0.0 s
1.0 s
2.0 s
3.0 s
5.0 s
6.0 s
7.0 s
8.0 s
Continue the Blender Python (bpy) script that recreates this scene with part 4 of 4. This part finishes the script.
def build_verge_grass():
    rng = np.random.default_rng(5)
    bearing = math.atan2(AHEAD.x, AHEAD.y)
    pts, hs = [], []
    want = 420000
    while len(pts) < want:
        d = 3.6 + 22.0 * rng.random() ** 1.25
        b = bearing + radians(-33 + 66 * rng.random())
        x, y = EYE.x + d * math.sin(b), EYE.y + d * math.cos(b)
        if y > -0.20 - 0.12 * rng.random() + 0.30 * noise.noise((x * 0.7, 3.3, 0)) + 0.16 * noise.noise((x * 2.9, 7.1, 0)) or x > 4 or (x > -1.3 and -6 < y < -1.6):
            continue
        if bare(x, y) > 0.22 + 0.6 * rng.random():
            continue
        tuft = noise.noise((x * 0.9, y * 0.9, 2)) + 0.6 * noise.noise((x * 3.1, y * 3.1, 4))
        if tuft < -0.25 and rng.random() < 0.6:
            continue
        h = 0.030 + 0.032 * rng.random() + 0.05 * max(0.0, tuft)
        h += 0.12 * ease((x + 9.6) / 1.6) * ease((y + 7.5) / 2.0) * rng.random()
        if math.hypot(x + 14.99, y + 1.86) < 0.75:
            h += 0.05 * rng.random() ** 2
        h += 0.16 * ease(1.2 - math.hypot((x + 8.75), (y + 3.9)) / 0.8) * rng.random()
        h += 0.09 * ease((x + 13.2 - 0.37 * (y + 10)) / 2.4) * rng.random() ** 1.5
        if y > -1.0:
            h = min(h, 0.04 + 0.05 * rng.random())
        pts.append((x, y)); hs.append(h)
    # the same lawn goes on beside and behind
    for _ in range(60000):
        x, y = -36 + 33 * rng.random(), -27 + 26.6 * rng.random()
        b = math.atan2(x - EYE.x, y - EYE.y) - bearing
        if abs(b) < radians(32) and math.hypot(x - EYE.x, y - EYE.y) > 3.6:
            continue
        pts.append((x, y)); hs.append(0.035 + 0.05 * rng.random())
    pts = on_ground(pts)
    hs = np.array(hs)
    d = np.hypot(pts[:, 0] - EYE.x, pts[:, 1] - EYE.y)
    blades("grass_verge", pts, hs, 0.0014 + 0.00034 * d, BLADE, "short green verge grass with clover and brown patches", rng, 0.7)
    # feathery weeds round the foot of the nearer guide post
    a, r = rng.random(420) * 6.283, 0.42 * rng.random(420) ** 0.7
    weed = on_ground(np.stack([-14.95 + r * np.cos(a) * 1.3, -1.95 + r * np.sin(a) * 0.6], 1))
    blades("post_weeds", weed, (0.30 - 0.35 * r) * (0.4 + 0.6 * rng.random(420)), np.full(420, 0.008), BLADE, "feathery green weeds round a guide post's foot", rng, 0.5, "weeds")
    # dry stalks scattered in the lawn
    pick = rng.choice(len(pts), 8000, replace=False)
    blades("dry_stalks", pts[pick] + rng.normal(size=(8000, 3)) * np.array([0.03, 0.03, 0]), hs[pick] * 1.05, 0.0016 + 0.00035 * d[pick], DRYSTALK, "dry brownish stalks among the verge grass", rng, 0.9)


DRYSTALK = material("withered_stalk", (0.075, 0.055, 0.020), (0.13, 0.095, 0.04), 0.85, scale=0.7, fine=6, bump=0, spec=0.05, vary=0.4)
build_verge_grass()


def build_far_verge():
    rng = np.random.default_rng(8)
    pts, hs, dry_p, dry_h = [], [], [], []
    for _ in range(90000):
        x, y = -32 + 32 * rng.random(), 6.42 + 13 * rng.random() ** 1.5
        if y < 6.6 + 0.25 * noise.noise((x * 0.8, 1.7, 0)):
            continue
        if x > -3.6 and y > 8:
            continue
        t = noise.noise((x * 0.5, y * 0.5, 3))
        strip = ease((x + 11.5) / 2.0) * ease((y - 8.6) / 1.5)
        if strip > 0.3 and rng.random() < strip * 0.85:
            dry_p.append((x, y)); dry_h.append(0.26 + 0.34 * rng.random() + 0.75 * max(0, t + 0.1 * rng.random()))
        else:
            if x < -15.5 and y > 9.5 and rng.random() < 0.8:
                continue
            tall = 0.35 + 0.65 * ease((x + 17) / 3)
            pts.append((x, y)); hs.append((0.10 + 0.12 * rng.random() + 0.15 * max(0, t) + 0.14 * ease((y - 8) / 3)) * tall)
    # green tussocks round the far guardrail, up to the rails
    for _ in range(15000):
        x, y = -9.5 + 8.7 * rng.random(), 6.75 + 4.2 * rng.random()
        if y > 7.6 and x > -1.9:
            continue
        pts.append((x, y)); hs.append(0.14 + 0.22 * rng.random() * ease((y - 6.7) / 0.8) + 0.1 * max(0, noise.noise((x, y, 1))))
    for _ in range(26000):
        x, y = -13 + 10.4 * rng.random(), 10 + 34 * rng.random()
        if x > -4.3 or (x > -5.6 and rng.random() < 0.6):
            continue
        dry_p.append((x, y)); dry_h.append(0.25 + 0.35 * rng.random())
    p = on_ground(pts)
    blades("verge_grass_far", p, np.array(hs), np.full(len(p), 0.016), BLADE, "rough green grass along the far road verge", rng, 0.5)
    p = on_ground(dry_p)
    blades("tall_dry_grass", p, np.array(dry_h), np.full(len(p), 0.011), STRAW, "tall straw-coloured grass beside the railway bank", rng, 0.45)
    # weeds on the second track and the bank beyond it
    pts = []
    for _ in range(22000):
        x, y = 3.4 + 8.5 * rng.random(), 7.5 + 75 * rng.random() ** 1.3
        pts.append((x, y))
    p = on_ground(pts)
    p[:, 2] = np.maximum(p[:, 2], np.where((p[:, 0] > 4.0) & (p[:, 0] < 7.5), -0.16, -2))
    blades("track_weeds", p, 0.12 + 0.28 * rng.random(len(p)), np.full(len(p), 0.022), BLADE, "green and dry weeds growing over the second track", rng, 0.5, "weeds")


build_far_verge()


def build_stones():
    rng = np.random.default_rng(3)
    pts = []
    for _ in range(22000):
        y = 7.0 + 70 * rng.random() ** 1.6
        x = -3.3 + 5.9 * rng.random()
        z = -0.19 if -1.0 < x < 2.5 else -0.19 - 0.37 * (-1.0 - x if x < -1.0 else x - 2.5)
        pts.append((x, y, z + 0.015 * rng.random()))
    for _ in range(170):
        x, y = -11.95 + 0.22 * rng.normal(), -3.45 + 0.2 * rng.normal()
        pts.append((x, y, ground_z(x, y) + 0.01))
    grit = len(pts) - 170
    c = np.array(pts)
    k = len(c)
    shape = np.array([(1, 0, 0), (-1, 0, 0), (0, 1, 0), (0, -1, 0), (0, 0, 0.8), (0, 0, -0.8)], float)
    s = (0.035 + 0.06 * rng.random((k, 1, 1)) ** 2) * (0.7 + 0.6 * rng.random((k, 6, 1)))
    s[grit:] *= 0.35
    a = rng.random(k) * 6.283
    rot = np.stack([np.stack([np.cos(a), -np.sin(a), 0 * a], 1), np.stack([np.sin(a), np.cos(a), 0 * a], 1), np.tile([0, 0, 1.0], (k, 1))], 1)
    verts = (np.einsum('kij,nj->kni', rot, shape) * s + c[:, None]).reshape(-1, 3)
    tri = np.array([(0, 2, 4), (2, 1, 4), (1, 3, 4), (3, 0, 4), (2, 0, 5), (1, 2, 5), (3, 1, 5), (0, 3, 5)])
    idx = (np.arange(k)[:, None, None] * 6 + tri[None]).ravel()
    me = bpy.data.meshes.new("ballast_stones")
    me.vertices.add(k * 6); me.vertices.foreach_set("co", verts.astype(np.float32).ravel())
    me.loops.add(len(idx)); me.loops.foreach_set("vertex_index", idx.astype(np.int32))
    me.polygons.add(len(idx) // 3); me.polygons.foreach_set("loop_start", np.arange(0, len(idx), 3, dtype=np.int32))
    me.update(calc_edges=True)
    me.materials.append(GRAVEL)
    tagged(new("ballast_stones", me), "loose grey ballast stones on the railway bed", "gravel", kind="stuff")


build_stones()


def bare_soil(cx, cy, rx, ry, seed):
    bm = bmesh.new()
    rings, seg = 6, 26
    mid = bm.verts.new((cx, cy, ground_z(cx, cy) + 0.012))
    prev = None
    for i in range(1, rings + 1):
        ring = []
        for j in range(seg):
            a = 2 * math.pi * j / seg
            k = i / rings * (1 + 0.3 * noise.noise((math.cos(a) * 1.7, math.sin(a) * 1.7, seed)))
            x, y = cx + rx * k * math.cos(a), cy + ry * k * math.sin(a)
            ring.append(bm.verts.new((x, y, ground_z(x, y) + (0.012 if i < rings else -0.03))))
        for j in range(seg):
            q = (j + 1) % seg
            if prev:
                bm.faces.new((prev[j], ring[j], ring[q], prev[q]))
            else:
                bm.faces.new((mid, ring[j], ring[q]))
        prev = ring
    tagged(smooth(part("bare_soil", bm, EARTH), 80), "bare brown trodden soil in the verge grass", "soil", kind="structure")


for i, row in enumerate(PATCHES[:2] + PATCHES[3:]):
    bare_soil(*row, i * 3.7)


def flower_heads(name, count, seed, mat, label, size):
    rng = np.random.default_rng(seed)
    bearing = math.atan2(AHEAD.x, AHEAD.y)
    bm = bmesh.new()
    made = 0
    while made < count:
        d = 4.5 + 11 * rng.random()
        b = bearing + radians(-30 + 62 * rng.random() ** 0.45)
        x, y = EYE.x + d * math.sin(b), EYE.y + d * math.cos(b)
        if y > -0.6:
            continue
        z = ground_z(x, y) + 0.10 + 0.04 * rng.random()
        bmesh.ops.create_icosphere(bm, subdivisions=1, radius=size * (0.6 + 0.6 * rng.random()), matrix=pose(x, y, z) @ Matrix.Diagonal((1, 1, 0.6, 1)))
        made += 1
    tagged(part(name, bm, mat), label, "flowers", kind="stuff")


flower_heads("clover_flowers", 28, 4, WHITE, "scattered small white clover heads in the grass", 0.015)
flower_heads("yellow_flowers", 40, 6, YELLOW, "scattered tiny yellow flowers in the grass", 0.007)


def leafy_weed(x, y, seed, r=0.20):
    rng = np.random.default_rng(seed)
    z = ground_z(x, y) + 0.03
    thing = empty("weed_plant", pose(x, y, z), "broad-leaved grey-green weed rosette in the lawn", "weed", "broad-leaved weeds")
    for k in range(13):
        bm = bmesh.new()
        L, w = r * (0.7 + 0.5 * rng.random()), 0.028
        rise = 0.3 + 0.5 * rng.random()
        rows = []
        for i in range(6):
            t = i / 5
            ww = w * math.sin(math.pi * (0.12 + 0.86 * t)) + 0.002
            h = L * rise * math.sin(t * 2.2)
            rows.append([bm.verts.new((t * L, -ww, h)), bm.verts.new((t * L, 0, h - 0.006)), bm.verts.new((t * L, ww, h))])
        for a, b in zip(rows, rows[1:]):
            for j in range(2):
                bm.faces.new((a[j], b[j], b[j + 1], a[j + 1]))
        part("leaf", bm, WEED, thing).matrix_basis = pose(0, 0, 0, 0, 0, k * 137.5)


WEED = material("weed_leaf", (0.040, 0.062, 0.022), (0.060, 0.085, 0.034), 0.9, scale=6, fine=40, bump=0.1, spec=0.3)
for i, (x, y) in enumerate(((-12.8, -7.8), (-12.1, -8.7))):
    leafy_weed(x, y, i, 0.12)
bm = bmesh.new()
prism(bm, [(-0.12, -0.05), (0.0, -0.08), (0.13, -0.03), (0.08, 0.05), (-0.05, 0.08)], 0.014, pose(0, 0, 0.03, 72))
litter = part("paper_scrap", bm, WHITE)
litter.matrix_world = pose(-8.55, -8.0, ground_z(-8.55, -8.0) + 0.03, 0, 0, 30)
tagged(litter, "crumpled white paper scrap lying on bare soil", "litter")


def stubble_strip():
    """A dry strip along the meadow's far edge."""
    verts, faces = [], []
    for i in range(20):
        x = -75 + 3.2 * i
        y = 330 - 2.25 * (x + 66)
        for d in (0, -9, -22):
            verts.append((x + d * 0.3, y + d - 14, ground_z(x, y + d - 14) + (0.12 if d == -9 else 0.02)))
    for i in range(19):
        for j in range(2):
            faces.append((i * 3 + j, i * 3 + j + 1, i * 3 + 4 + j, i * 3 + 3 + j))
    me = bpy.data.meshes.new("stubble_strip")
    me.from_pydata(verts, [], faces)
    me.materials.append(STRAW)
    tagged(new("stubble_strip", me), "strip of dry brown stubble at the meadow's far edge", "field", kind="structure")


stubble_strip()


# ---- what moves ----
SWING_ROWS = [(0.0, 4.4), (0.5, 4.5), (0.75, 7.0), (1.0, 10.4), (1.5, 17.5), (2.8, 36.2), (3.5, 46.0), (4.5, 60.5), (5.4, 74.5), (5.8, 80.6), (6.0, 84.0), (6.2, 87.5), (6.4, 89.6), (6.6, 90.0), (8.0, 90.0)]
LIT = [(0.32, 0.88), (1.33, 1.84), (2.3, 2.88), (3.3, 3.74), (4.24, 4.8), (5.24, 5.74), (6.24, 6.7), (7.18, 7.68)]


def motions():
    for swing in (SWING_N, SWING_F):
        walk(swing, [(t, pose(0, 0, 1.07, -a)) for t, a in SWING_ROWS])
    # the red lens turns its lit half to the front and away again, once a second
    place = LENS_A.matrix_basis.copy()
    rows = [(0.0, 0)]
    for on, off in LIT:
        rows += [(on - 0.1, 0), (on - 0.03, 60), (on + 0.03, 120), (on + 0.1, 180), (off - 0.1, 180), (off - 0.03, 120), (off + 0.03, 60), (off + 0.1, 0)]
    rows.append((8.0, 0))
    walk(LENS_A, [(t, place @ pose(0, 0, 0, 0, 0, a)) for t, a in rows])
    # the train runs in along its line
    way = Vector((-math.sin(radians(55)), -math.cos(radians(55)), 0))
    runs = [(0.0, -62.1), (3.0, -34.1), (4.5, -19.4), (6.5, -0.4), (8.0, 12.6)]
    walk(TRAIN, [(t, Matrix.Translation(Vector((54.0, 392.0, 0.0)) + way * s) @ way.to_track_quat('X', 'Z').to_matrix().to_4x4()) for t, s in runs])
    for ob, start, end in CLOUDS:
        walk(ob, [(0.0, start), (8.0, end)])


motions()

::::::::

EXERCISE: Gather every line containing the word "part" and copy it.

TASK SOLUTION:
Continue the Blender Python (bpy) script that recreates this scene with part 4 of 4. This part finishes the script.
    tagged(smooth(part("bare_soil", bm, EARTH), 80), "bare brown trodden soil in the verge grass", "soil", kind="structure")
    tagged(part(name, bm, mat), label, "flowers", kind="stuff")
        part("leaf", bm, WEED, thing).matrix_basis = pose(0, 0, 0, 0, 0, k * 137.5)
litter = part("paper_scrap", bm, WHITE)